**Given records**
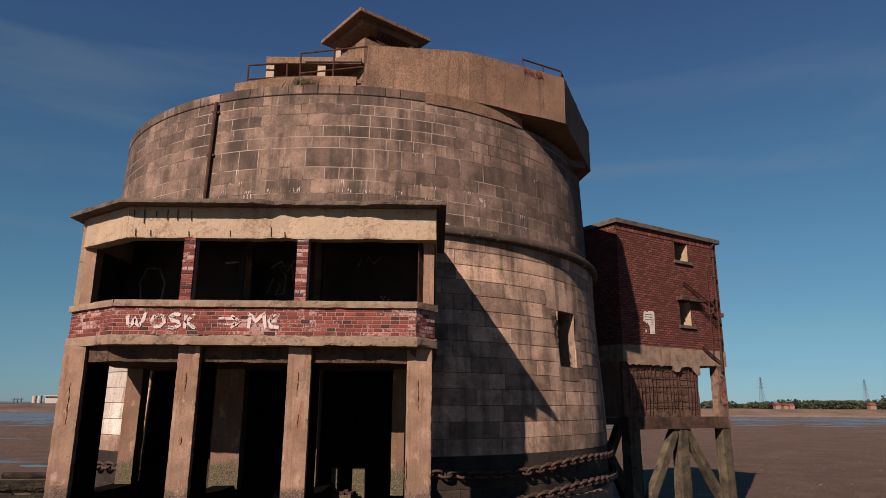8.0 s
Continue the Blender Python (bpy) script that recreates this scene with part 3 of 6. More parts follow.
for a0, a1, z0, z1 in ((44.3, 56.4, 7.045, 7.76), (53.62, 57.2, 6.24, 7.03), (53.62, 56.2, 5.42, 6.22), (46.6, 54.3, 5.02, 5.41)):
    part("dressed_stone", dressed(a0, a1, z0, z1), M["granite_low"], tower, "large smooth stone of the window surround")
part("cordon", lathe([(8.70, 8.70), (9.01, 8.72), (9.05, 8.77), (9.05, 8.90), (9.01, 8.95), (8.74, 9.05), (8.60, 9.07)], CX, CY, -180, 180, 220, 0.012, 4.0), M["cordon"], tower, "projecting lichened stone cordon", True)
upper = part("core_high", lathe([(8.690, 9.0), (8.540, 12.6), (8.525, 12.62), (7.7, 12.62), (7.7, 12.3), (0.0, 12.3)], CX, CY, -180, 180, 360), M["joint_high"], tower, "whitish mortar joints")


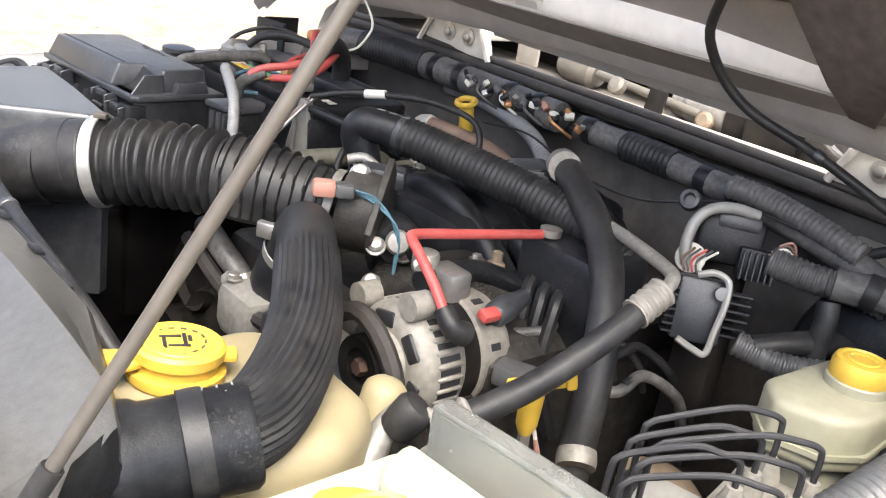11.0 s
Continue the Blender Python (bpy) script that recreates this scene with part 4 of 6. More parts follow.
# ---- cowl and windscreen ----
def cowl():
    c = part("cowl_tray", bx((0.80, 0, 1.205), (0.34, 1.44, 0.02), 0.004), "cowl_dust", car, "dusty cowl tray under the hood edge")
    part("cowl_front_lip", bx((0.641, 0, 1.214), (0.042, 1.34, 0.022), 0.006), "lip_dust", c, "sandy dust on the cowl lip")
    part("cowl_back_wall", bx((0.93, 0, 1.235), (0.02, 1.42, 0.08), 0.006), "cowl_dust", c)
    for dz, r, dx in ((-0.010, 0.0085, 0.0), (0.001, 0.007, 0.012)):
        part("cowl_seal", tube([(0.560 + dx, 0.66, 1.222 + dz), (0.590 + dx, 0.60, 1.228 + dz), (0.604 + dx, 0.2, 1.226 + dz), (0.602 + dx, -0.3, 1.220 + dz), (0.590 + dx, -0.58, 1.205 + dz), (0.57 + dx, -0.66, 1.19 + dz)], r, 10, 6), "rubber", c, "black ribbed cowl seal")
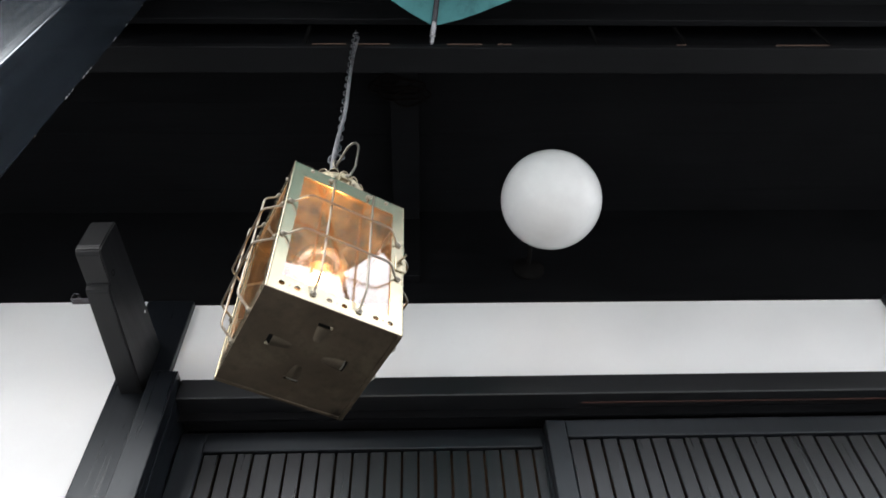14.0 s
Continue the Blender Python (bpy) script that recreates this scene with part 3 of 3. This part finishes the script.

**What the exercise asks**
Return the listing above in full and without alteration, excluding its pictures.

**Completed exercise**
8.0 s
Continue the Blender Python (bpy) script that recreates this scene with part 3 of 6. More parts follow.
for a0, a1, z0, z1 in ((44.3, 56.4, 7.045, 7.76), (53.62, 57.2, 6.24, 7.03), (53.62, 56.2, 5.42, 6.22), (46.6, 54.3, 5.02, 5.41)):
    part("dressed_stone", dressed(a0, a1, z0, z1), M["granite_low"], tower, "large smooth stone of the window surround")
part("cordon", lathe([(8.70, 8.70), (9.01, 8.72), (9.05, 8.77), (9.05, 8.90), (9.01, 8.95), (8.74, 9.05), (8.60, 9.07)], CX, CY, -180, 180, 220, 0.012, 4.0), M["cordon"], tower, "projecting lichened stone cordon", True)
upper = part("core_high", lathe([(8.690, 9.0), (8.540, 12.6), (8.525, 12.62), (7.7, 12.62), (7.7, 12.3), (0.0, 12.3)], CX, CY, -180, 180, 360), M["joint_high"], tower, "whitish mortar joints")


11.0 s
Continue the Blender Python (bpy) script that recreates this scene with part 4 of 6. More parts follow.
# ---- cowl and windscreen ----
def cowl():
    c = part("cowl_tray", bx((0.80, 0, 1.205), (0.34, 1.44, 0.02), 0.004), "cowl_dust", car, "dusty cowl tray under the hood edge")
    part("cowl_front_lip", bx((0.641, 0, 1.214), (0.042, 1.34, 0.022), 0.006), "lip_dust", c, "sandy dust on the cowl lip")
    part("cowl_back_wall", bx((0.93, 0, 1.235), (0.02, 1.42, 0.08), 0.006), "cowl_dust", c)
    for dz, r, dx in ((-0.010, 0.0085, 0.0), (0.001, 0.007, 0.012)):
        part("cowl_seal", tube([(0.560 + dx, 0.66, 1.222 + dz), (0.590 + dx, 0.60, 1.228 + dz), (0.604 + dx, 0.2, 1.226 + dz), (0.602 + dx, -0.3, 1.220 + dz), (0.590 + dx, -0.58, 1.205 + dz), (0.57 + dx, -0.66, 1.19 + dz)], r, 10, 6), "rubber", c, "black ribbed cowl seal")
14.0 s
Continue the Blender Python (bpy) script that recreates this scene with part 3 of 3. This part finishes the script.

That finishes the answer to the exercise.